Manual Metadata Removal Methods

Windows users right-click image files and select Properties, then Details tab. The “Remove Properties and Personal Information” option cleans most metadata. This works but requires handling files individually.

Mac users open Photos app, select an image, and choose Image > Remove Location Info. This strips GPS data but leaves other EXIF fields intact. For complete removal, you need third-party tools.

Command line tools offer power user options. ExifTool works across all platforms and handles complex metadata operations. The learning curve scares beginners but automation possibilities reward the effort.

Adobe Lightroom and Photoshop contain export options for metadata control.
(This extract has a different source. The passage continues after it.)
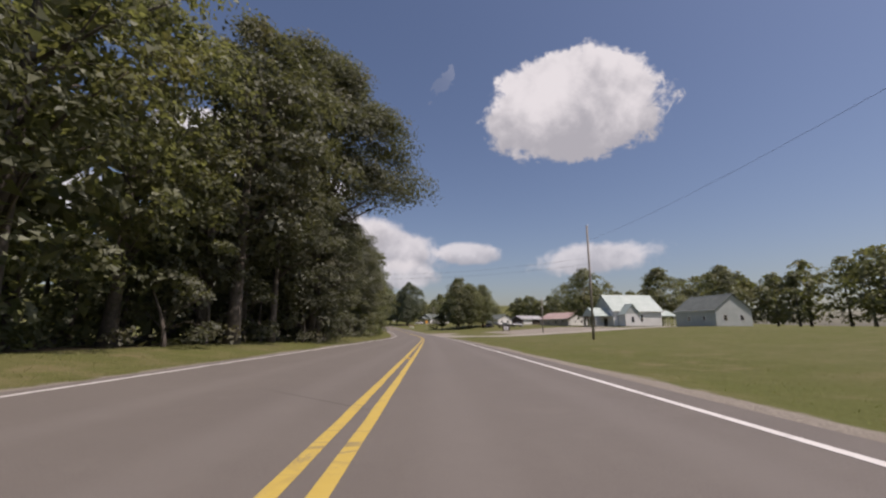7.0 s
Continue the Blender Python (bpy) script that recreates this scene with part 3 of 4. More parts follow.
for sv, ov, sc in ((177.6, -7.6, 1.1), (179.6, -7.2, 1.1), (182.4, -7.5, 1.05)):
    plant(BUSH[3], sv, ov, sc, "shade-toned leafy shrub at the forest edge", "forest undergrowth")
# the tall trees that lean over the road on the west side
plant(BIG[0], 181, -8.1, 1.0, turn=40)
# EDGE 1 and 3 carry the shade in their leaf colour.
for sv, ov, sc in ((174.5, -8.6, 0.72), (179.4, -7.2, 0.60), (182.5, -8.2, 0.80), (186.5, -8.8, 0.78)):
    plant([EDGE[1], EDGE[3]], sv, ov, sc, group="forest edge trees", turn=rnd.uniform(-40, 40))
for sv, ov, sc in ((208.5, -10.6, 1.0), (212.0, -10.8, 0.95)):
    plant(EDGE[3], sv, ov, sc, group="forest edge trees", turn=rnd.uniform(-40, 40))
for sv, ov in ((209, -15.0), (211.5, -19.0)):
    plant(DEEP, sv, ov, 0.9, group="forest trees")
for sv in (210, 214.5, 219, 223):
    plant(FILL, sv, -9.6 if sv < 218 else -12.0, 1.1, group="forest undergrowth")
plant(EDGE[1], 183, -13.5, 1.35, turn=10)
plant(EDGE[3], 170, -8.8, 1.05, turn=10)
plant(VINE[0], 83.5, -9.6, 1.4, turn=0)
plant(VINE[0], 82, -6.9, 1.08, turn=100)
plant(VINE[0], 94, -8.2, 1.05, turn=200)
plant(DEAD[0], 79, -8.6, 1.4, turn=10)
for sv, ov, sc in ((203, -13.5, 0.95), (208, -13.0, 0.95), (212.5, -15.0, 0.6)):
    plant(DEEP[1], sv, ov, sc, group="forest trees")
for sv in (206, 210, 214):
    plant(FILL[0], sv, -12.2, 1.25, group="forest undergrowth")
plant(TUFT_PINE[0], 226.5, -9.0, 1.0, turn=0)
plant(TUFT_PINE[0], 230, -10.5, 0.92, turn=130)
# lawn trees near the church and the junction
for k, sv, ov, sc in ((1, 322, 33, 1.1), (1, 334, 36, 1.05), (0, 303, 74, 1.5), (1, 288, 95, 1.5), (1, 268, 100, 1.35), (2, 318, 25, 0.9), (2, 328, 40, 1.15), (0, 338, 44, 1.0)):
    plant(YARD_OAK[k], sv, ov, sc, group="lawn trees")
plant(DEAD[0], 316, 16.2, 0.72, turn=60)
plant(LAWN_OAK[0], 310, 23.8, 1.25, turn=60)
plant(LAWN_OAK[0], 315, 29.5, 1.1, turn=160)
plant(LAWN_OAK[0], 321, 37.5, 1.12, turn=250)
plant(YARD_OAK[2], 314.5, 18.0, 0.6, turn=10)
plant(BUSH[0], 318, 15.5, 1.2, "shaggy shrub under the half-bare tree")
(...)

During export, you specify exactly which fields to keep or remove. Professional photographers rely on these tools but they require expensive subscriptions.

Smart Metadata Strategies

Keep original files with full metadata in secure storage. These master copies retain all information for your records and future reference. Never delete metadata from your only copy.

Create web-ready versions specifically for online use. Strip metadata, resize dimensions, and optimize compression. These sanitized versions protect privacy while originals preserve complete information.
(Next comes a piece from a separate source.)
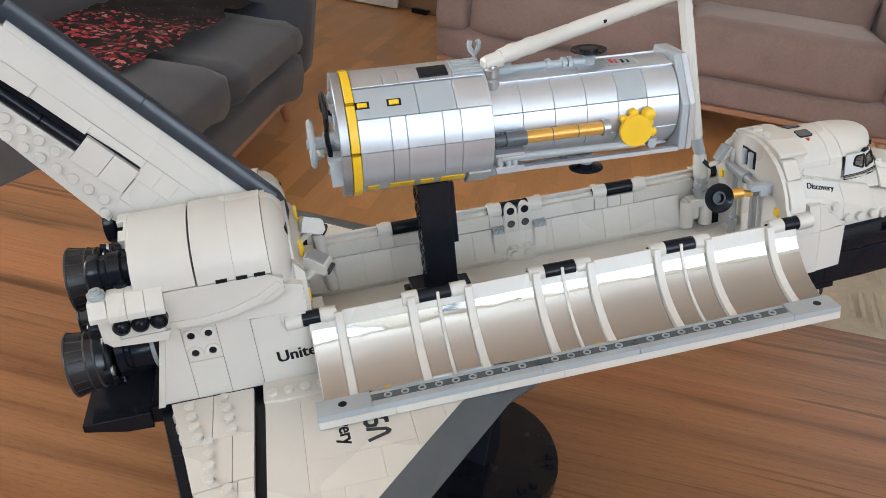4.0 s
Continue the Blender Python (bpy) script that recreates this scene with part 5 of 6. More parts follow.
limb("shoulder", GUNMETAL, Vector((48, 28.6, -12)), Vector((47.4, 28.2, 2.5)), [(0, 3.6), (0.22, 3.6), (0.23, 4.1), (0.42, 4.1), (0.43, 3.2), (0.56, 3.2), (0.57, 4.0), (0.74, 4.0), (0.75, 3.4), (1, 3.6)])
limb("joint", WHITE, Vector((47.4, 28.2, 2)), Vector((45.7, 28, 17.8)), [(0, 3.2), (0.12, 4.2), (0.5, 4.3), (0.86, 3.9), (1, 3.0)])
bm = bmesh.new()
cyl(bm, (46.2, 24.6, 14.2), (50.6, 23.6, 9.8), 1.3, n=12)
part("clip", bm, TYRE, arm, bevel=0)
limb("joint_ring", GREY, Vector((45.8, 28, 17.0)), Vector((42.9, 28, 27.8)), [(0, 2.9), (0.12, 3.0), (0.3, 3.3), (1, 3.5)])
limb("upper_arm", WHITE, Vector((42.9, 28, 27.9)), EL, [(0, 3.4), (0.02, 3.6), (0.33, 3.6), (0.34, 3.4), (0.36, 3.6), (0.66, 3.6), (0.67, 3.4), (0.69, 3.6), (1, 3.6)])
for u in (-0.5, 0.9):
    d = (EL - Vector((42.9, 28, 27.9)))
    off = Vector((math.sin(u), -math.cos(u), 0)) * 3.25
    bm = bmesh.new()
    cyl(bm, Vector((42.9, 28, 27.9)) + off + d * 0.02, Vector((42.9, 28, 27.9)) + off + d * 0.97, 0.7, n=8)
    part("arm_ridge", bm, WHITE, arm, bevel=0)
bm = bmesh.new()
cyl(bm, EL - Vector((0, 5, 0)), EL + Vector((0, 5, 0)), 4.2, n=16)
part("elbow", bm, GREY, arm, bevel=0.3)
limb("forearm", WHITE, EL, GR + (EL - GR) * 0.05, [(0, 3.9), (0.3, 3.9), (0.31, 3.6), (0.33, 3.9), (0.62, 3.9), (0.63, 3.6), (0.65, 3.9), (0.82, 3.9), (0.83, 4.2), (0.86, 4.2), (0.87, 3.9), (0.91, 3.9), (0.92, 4.2), (0.95, 4.2), (0.96, 3.8), (1, 3.6)])
bm = bmesh.new()
cyl(bm, GR + (EL - GR) * 0.55 - Vector((0, 4.2, 0)), GR + (EL - GR) * 0.56 - Vector((0, 3.7, 0)), 0.9, n=8)
part("pin", bm, BLACK, arm, bevel=0)
bm = bmesh.new()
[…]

Check metadata before sharing anything sensitive. One quick verification prevents accidental exposure. Tools and websites let you preview metadata without specialized software.

Social media platforms handle this inconsistently. Facebook strips most EXIF data automatically. Twitter keeps some information. Instagram removes GPS but preserves camera details. Never assume platforms protect your privacy – verify yourself before posting.

The File Size Bonus

Metadata bloat adds surprising bulk to JPEGs. A typical smartphone photo carries 30-50 KB of EXIF data. Multiply that across fifty product photos and you’ve added 1.5-2.5 MB of pure overhead.

Professional camera files contain even more metadata. Canon and Nikon DSLRs embed extensive maker notes with proprietary information. These fields grow to 100 KB or more per image.

Stripping metadata during optimization serves double duty. You protect privacy and reduce file size simultaneously. A JPEG optimizer removes unnecessary data while compressing the actual image. This combination delivers maximum space savings with complete privacy protection.

Take Control of Your Digital Footprint

Metadata exists whether you think about it or not. Every photo you’ve ever shared online probably contained more information than you realized. The good news? You now understand what’s happening and how to prevent exposure. Next time you optimize images for your website, pay attention to that metadata checkbox. Strip it clean, save bandwidth, and sleep better knowing your exact location isn’t embedded in every product photo on your e-commerce site.